**The request**
Report only how many lines of the entries below contain the string "None".

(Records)
□ □ □ □ □ □ □

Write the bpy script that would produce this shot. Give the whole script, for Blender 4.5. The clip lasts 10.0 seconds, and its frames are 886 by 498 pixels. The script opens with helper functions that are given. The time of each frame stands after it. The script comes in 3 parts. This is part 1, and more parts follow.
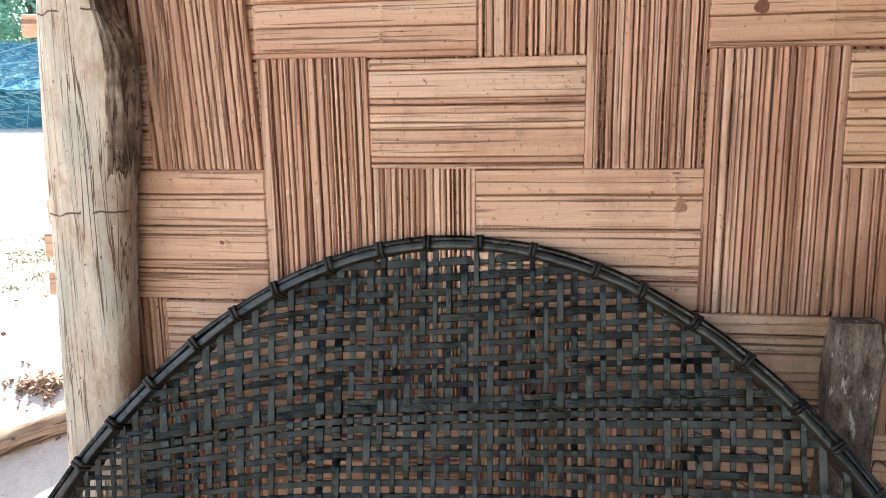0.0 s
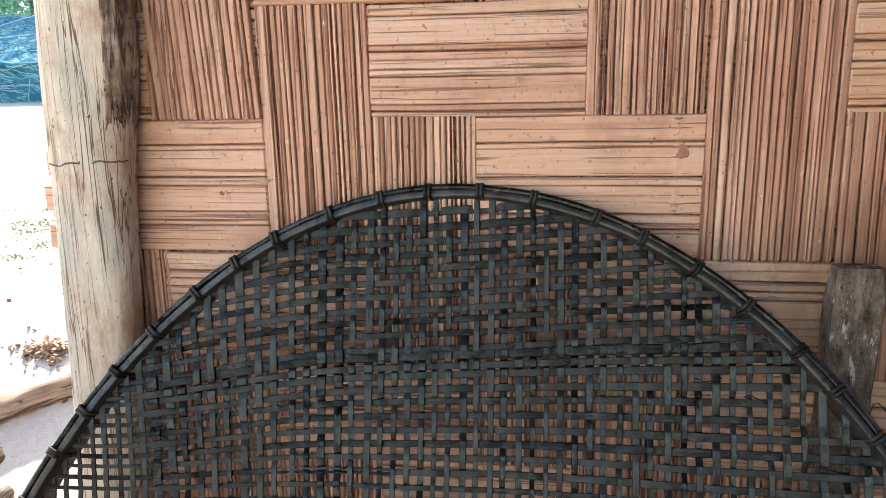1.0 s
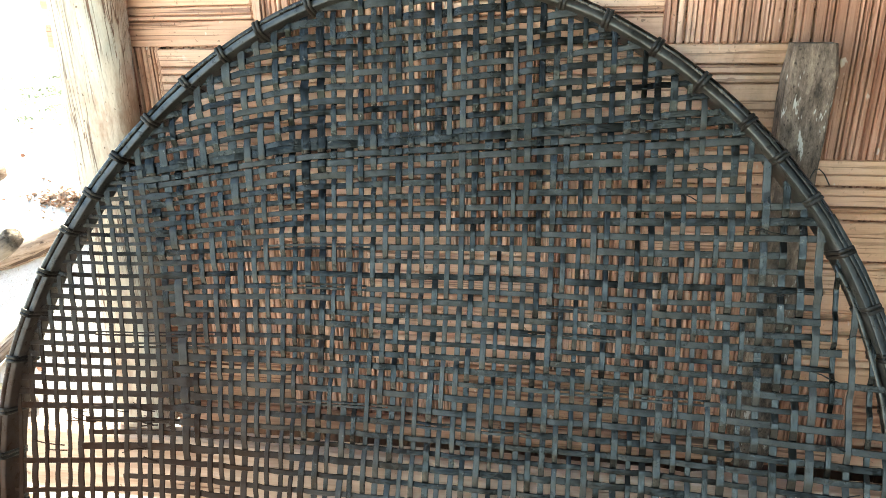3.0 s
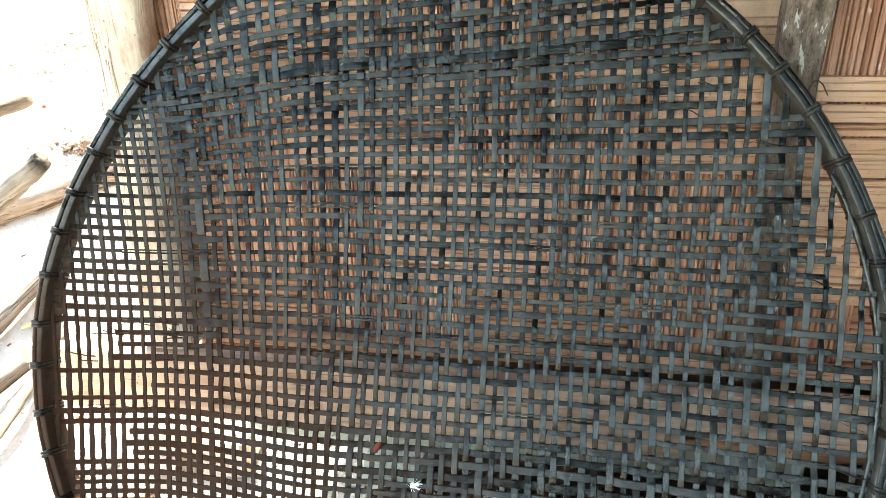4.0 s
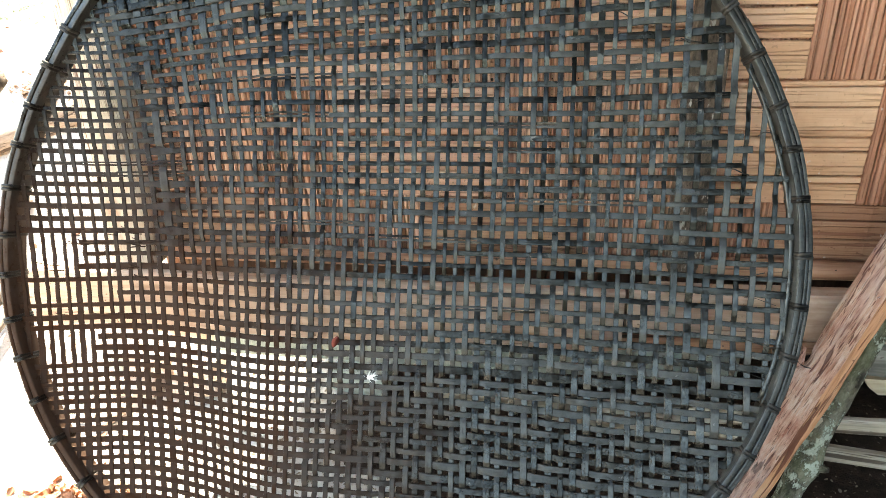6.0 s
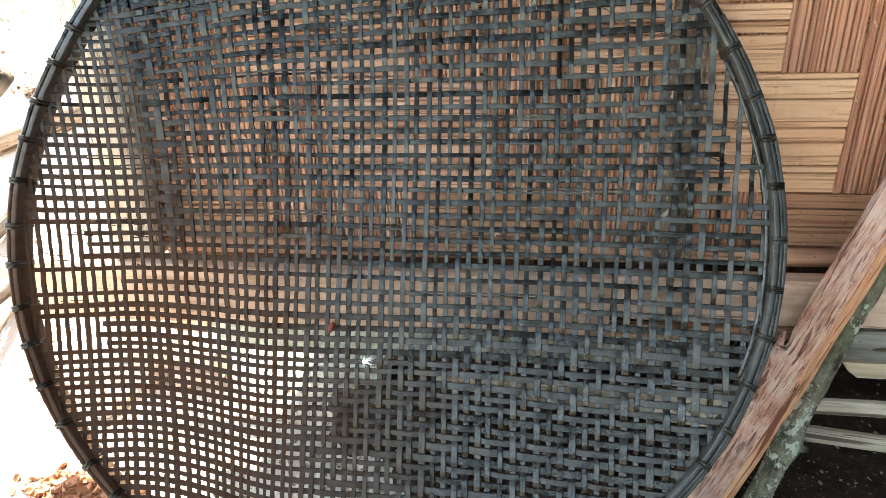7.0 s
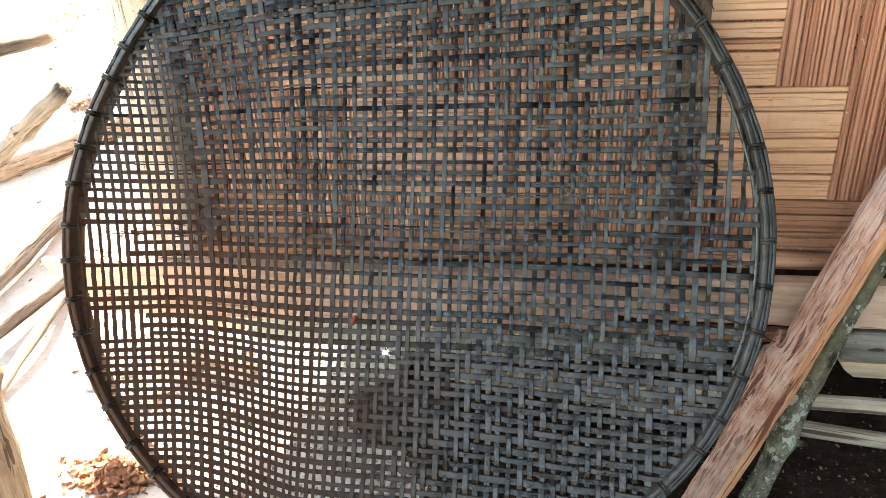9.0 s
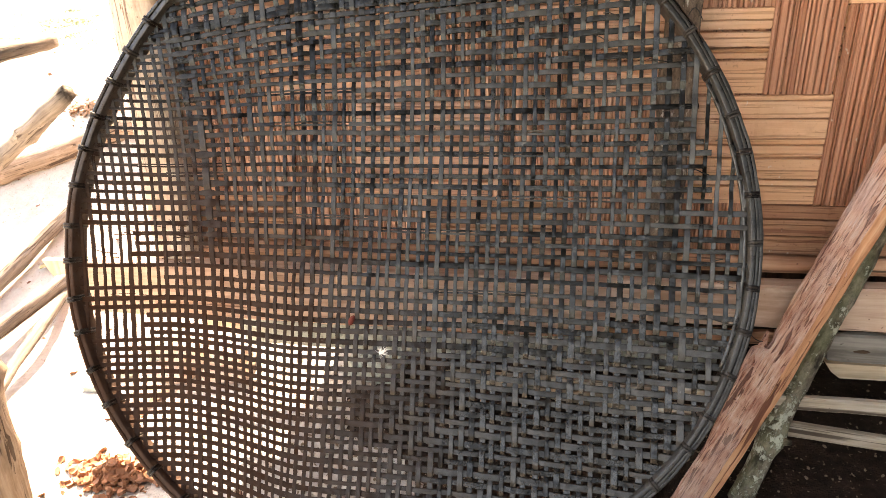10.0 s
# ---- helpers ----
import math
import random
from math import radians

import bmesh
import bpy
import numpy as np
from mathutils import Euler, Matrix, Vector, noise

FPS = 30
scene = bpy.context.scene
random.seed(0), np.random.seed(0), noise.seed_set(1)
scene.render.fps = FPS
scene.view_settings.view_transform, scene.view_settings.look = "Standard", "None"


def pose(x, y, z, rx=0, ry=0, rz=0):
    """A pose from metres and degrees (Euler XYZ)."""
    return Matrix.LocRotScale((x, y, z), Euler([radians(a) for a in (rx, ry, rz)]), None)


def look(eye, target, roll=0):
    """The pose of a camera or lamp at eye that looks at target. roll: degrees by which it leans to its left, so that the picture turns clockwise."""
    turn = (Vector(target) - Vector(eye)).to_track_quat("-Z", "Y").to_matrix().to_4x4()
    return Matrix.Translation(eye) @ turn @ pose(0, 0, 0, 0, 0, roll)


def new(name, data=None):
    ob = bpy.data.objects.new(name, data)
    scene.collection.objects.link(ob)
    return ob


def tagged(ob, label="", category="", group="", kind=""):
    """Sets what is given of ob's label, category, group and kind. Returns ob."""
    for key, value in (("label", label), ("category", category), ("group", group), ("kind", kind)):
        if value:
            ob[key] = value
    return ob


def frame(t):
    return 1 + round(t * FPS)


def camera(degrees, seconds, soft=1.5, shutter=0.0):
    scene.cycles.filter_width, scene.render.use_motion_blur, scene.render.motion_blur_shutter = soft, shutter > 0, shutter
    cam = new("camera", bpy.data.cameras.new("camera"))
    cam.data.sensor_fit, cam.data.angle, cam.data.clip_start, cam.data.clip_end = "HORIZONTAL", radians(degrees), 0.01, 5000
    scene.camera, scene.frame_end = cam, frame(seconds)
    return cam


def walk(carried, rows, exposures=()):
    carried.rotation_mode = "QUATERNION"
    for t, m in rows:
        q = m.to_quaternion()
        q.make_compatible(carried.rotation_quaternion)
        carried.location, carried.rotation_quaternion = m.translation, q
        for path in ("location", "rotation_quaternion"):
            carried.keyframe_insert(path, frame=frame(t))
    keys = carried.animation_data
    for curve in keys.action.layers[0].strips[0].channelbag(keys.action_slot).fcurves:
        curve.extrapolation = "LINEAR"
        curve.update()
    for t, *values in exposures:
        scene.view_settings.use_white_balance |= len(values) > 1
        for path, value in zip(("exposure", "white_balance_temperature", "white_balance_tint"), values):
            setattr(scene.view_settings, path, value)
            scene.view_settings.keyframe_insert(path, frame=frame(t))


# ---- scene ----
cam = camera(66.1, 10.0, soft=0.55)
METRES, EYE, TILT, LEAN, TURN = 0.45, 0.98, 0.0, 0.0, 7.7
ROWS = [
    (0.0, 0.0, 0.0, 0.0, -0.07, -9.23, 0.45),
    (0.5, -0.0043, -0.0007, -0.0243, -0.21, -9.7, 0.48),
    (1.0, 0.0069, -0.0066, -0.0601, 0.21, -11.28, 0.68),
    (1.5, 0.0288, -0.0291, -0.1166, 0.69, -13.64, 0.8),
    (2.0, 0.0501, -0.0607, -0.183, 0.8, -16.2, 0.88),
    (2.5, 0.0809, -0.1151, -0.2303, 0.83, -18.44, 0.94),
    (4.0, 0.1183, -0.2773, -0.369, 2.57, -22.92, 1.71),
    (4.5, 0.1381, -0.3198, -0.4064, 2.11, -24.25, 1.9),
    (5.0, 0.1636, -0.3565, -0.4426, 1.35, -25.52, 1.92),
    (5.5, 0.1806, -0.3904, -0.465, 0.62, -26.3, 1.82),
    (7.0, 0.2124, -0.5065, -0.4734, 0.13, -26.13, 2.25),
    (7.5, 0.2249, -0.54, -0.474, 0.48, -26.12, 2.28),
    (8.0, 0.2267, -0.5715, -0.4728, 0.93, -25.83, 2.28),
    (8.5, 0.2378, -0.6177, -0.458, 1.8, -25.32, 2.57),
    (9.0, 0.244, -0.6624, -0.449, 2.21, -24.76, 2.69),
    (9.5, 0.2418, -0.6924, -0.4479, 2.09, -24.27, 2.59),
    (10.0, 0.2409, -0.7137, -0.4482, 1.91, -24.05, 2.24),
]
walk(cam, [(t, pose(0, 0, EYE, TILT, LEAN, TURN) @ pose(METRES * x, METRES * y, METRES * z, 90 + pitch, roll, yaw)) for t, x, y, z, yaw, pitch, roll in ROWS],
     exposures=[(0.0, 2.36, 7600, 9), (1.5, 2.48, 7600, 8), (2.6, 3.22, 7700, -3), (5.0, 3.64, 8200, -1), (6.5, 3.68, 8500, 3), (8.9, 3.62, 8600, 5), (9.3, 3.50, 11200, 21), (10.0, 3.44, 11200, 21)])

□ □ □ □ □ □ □

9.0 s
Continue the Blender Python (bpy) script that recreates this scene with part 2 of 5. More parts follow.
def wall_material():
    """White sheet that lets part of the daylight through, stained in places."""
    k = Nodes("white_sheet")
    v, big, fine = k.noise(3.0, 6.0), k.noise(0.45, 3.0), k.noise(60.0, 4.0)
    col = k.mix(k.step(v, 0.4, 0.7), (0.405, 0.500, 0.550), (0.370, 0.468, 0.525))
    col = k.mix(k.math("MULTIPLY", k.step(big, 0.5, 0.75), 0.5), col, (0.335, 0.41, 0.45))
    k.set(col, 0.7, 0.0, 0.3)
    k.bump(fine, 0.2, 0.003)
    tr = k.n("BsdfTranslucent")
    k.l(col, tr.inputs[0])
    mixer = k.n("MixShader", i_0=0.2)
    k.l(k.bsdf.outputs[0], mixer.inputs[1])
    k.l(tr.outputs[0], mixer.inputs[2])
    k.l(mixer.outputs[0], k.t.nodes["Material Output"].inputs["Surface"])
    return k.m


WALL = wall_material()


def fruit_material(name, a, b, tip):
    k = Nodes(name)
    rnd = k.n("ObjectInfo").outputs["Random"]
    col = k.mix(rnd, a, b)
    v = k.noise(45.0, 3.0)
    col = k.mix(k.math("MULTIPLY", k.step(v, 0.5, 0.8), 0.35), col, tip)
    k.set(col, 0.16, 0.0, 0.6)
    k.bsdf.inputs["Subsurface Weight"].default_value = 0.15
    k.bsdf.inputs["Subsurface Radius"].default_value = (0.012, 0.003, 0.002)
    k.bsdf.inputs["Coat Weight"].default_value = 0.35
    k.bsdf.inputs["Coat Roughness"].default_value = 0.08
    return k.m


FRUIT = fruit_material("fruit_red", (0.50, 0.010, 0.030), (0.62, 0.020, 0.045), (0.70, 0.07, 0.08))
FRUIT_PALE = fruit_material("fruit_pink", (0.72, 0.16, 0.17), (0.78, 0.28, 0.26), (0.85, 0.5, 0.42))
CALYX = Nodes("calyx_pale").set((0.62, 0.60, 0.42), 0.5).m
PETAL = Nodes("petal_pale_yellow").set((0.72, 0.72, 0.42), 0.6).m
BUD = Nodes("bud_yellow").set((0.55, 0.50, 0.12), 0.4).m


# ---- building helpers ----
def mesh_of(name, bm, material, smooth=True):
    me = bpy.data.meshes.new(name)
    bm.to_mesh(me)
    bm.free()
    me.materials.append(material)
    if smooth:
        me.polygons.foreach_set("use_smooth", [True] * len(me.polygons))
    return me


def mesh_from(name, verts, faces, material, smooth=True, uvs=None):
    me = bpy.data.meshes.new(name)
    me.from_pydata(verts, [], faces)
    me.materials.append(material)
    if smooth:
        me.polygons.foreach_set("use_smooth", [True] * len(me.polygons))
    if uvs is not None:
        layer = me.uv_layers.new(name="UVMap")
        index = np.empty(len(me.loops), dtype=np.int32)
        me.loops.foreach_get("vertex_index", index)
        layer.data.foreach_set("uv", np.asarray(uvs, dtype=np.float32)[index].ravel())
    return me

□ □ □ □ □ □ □

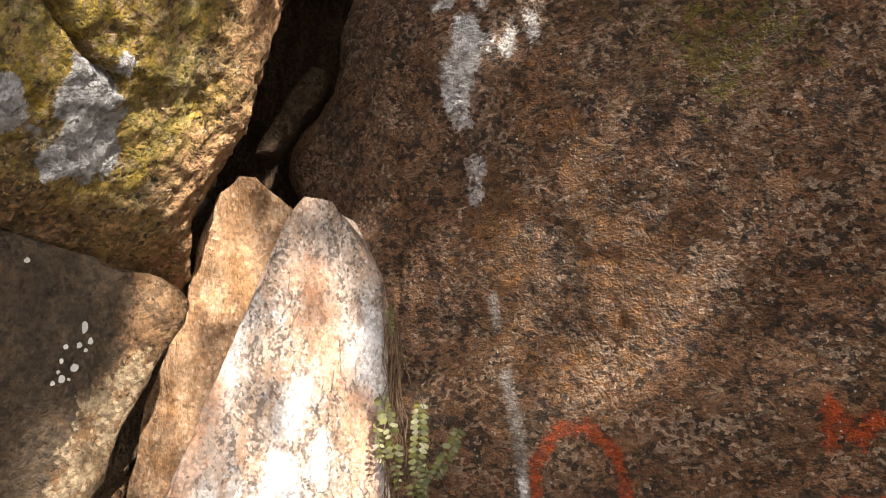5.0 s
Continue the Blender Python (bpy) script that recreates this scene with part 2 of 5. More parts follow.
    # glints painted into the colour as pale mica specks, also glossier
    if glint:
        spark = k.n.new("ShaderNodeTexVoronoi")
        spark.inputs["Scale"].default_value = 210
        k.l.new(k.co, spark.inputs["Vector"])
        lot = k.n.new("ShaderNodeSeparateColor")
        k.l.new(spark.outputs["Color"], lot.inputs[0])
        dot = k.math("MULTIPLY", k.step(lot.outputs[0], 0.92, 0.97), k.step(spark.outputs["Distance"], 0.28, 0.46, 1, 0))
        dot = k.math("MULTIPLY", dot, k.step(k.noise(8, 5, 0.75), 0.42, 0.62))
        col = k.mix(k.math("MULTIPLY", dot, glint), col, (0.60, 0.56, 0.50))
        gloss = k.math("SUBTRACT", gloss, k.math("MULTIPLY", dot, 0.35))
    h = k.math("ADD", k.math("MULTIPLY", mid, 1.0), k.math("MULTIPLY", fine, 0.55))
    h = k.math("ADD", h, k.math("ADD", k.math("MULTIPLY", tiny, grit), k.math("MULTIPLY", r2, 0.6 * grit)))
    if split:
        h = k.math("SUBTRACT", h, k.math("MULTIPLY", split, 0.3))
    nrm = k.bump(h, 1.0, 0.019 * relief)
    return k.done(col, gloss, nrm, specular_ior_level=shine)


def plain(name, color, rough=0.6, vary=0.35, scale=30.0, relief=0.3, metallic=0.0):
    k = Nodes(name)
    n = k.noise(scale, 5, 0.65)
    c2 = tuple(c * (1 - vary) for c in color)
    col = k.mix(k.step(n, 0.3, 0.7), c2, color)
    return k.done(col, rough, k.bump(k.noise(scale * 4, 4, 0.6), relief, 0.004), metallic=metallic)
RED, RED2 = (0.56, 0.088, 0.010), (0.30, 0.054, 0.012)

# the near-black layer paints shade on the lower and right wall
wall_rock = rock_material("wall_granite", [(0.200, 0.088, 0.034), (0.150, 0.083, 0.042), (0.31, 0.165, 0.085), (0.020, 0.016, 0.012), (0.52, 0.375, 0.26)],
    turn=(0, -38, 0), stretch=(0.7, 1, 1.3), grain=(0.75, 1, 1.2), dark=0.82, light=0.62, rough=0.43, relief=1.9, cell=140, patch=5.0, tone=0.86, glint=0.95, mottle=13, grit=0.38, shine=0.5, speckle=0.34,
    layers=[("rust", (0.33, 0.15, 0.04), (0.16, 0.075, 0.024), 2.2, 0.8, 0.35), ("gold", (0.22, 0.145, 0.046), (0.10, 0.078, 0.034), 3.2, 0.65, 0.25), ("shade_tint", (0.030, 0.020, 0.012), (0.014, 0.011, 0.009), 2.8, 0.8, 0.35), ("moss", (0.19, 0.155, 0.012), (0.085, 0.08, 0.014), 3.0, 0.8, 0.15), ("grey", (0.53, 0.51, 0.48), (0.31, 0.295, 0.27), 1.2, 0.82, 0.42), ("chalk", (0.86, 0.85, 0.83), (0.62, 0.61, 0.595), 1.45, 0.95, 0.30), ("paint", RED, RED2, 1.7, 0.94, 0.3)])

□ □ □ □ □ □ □

**Task response**
5